Riding was about as good as it gets, i cycled through a stunning valley, not too hilly, not too windy under perfect blue skies. I had been feeling a bit down yesterday but today i was high as a kite really beginning to like Japan. I had no real plan of how far i wanted to cycle today i just knew i needed to get over to the next island by Saturday morning to meet Russell.  
At 1pm i was almost at Kochi so stopped for a break and gave Russell a call to sort out plans for meeting up.  Just before i left the convenience store staff decided to have a chat, as they spoke no English and i speak no Japanese it was limited but they gave me a map and translated some of the towns into English lettering for me.
Getting through Kochi was a slow process, i made poor time and saddle sore was setting in but eventually i found my way mainly thanks to the map that had been given to me and my lunch stop. At about 6pm i hit the town of Susaki and decided after my successful night in a train station the night before i would check this one out. It was very nice indeed but too nice, it was staffed and they locked it up after the last train but i got them to fill up my water bottles and headed off to the next train station. I found a little train shelter overlooking the ocean, it was a perfect spot with million dollar views. I debated whether to set my tent up but as the weather was good i decided to sleep in the shelter despite being in full view of the railway line.
I had diner got organised but my paranoid tsunami thoughts were given a real test when a world war two type warning siren went off, i kept a close eye on the sea, worked out some high ground i would run to and what was going on in the nearby town. Nothing seemed to be stirring but it left me a little nervous. Yet again i had a good night sleep mostly undisturbed, the homeless life isn’t so bad. 
On to the next island
29/04/2011: Awa railway station to Seiki 103.06km


I woke up to the most amazing view imaginable, the sun was rising out of the ocean turning the cove and sky into a fiery colour you see in holiday broachers, it was too good to take a picture of, in fact it was so beautiful i turned over and slept another 20minutes but i was out of the sleeping bag before the first train came. I had breakfast at the nearest convenience store (there is a number, Family Mart, 7/11, SunKus and my personal favourite Lawsons) where i also made use of the impeccable toilet which has more gadgets than a Formula 1 car.
I was on my way but my saddle sore from yesterday was still biting a bit and my body was feeling tired, i guess sleeping on a bench isn’t the most restful night’s sleep in the world. I didn’t have as far as i first thought to get to Sukumo where i would get the ferry across to the next island where in Seiki i would meet Russell.
I made it to Sukumo just after lunch where after a quick game of match up the Japanese letterings i found the ferry i needed. I was in perfect time as i had just enough time to casually buy a ticket and stroll onto the ferry and organise a few things for the 3 hour journey. The ferry wasn’t busy and i found a room all to myself, i laid on the floor and felt my body cease up, this little break was much needed and it gave my saddle sore which had come numb a chance to recover.
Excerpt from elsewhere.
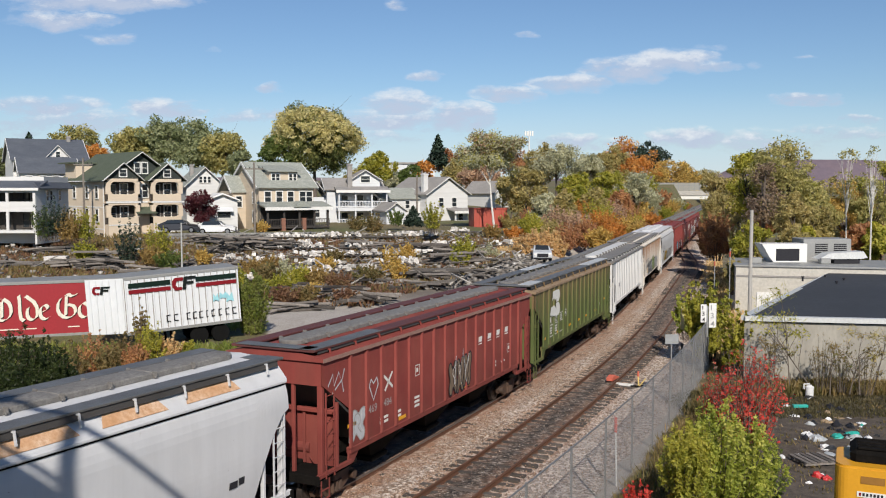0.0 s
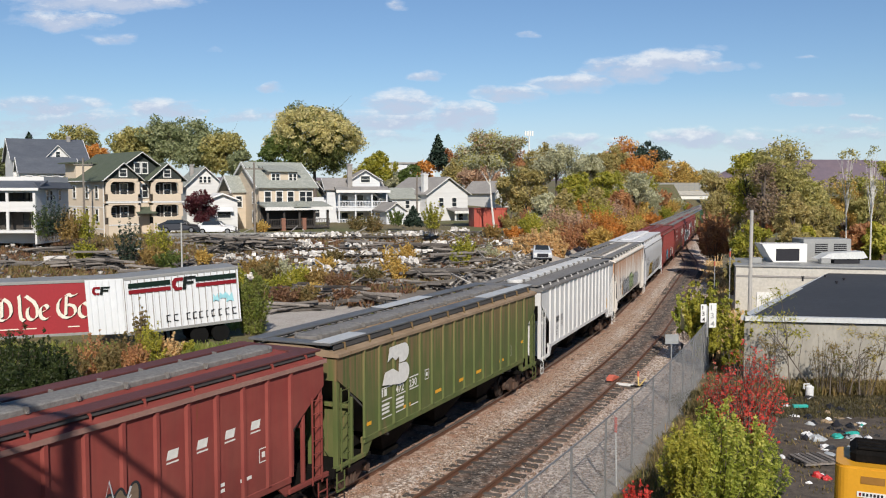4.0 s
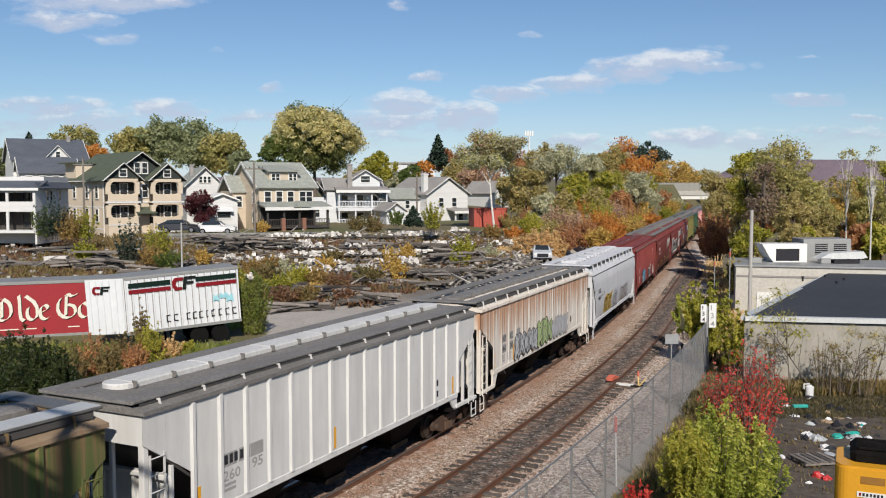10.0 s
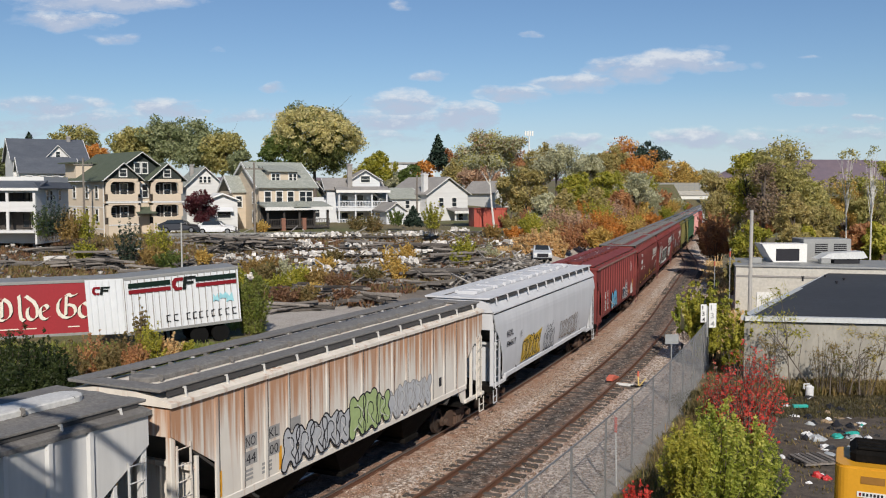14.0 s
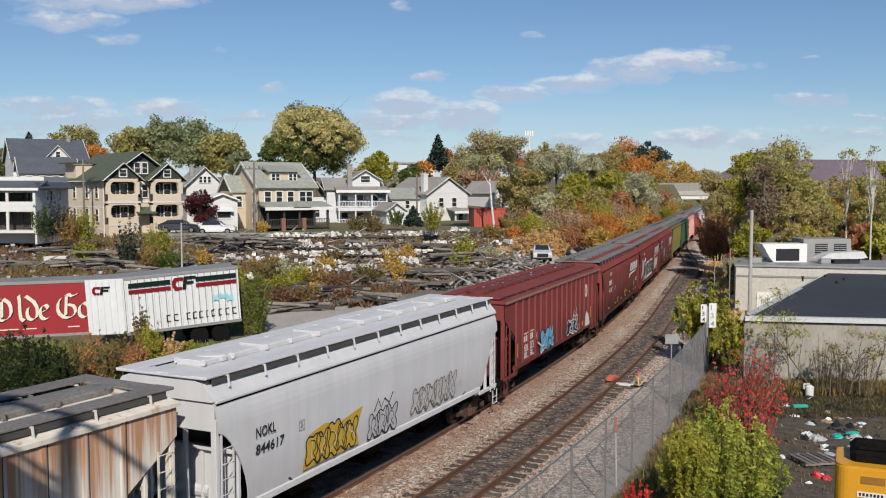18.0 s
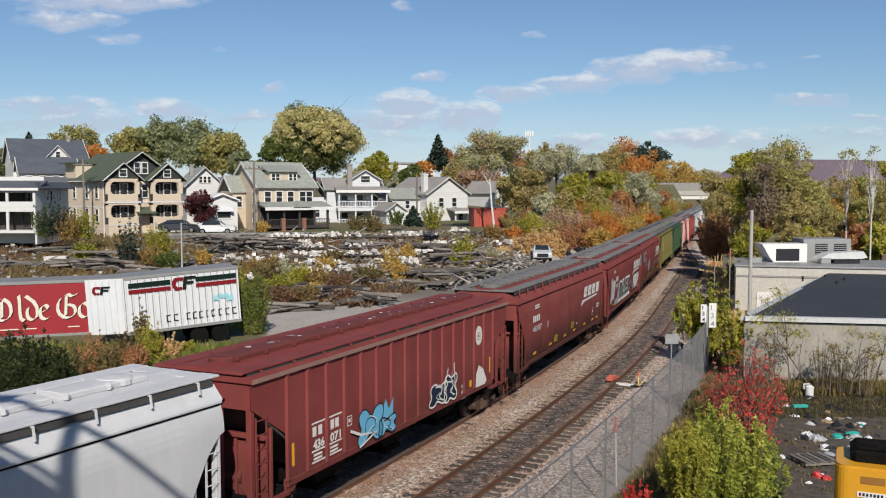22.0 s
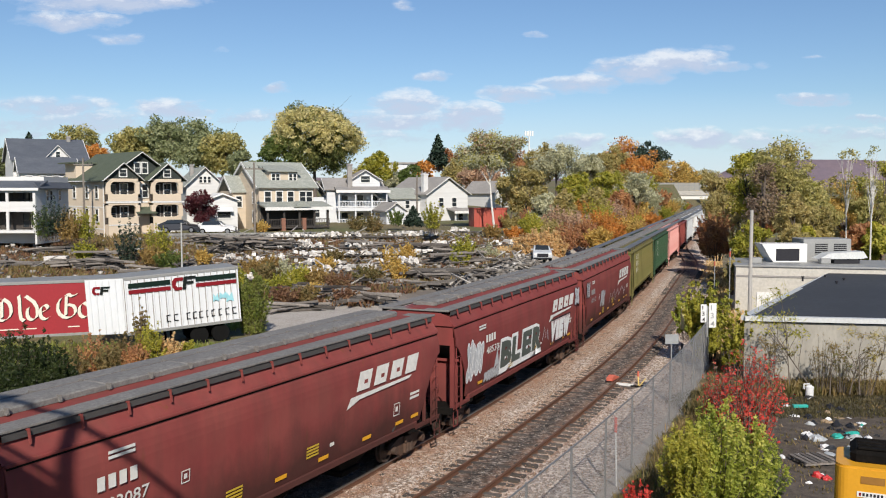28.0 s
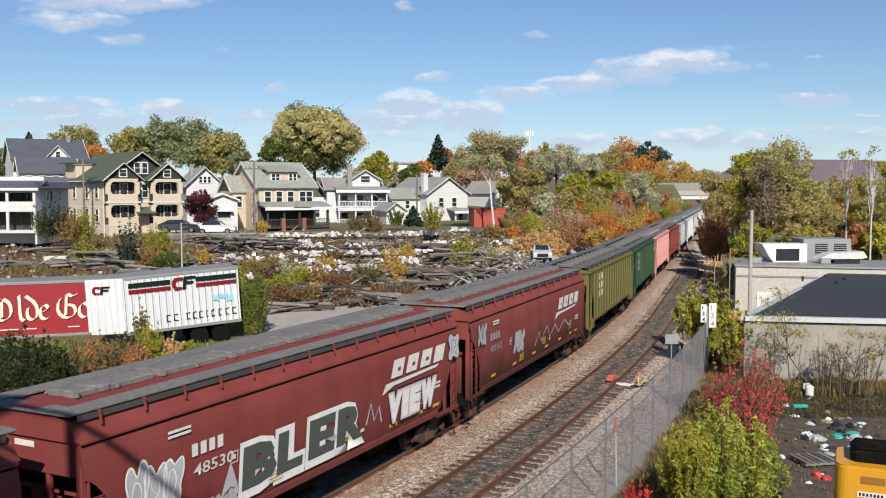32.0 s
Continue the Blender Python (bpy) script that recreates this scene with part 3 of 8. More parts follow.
def hopper_car(label, paint, sill=1.5, curved=False, ribs=16, roofm=None, boardm=None, hatchm=None, detail=2, eave_rail=False, round_hatches=False, walk_z=4.50, streaked=False):
    """A covered hopper car, built about its middle at rail height; +x leads away, -y is the near side."""
    car = thing("hopper_car", pose(0, 0, 0), label, "railway car", group="hopper cars of the freight train")
    roofm, boardm, hatchm = roofm or paint, boardm or m_grate, hatchm or m_darkroof
    S = lambda key, fn: shared(key, fn)
    for turn in (0, 180):
        part("side_panel", S(("side", sill, curved), lambda: side_mesh(sill, curved)), paint, car, at=pose(0, 0, 0, 0, 0, turn))
        part("end_wall", S(("end", curved), lambda: end_mesh(curved)), paint, car, at=pose(0, 0, 0, 0, 0, turn))
        part("slope_sheet", S("slope", slope_mesh), m_slope_tone, car, at=pose(0, 0, 0, 0, 0, turn))
        part("bulkhead", S("bulkhead", bulkhead_mesh), paint, car, at=pose(0, 0, 0, 0, 0, turn))
    part("roof", S(("roof", curved), lambda: roof_mesh(curved)), roofm, car)
    part("side_sill", S(("sill", sill, curved), lambda: sill_mesh(sill, curved)), paint, car)
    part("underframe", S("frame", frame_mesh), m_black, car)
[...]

In Seiki had a little look round, mainly for a place to sleep, i found a great place to put a tent just at the end of the ferry dock car park where i cook dinner and observed a few strange goings on one of which included an hysterical argument which after a 5 minute walk turned them into a happy couple, funny old world. I was to bed later than normal but i had no rush to be up in the morning as Russell’s train wasn’t due till 12pm.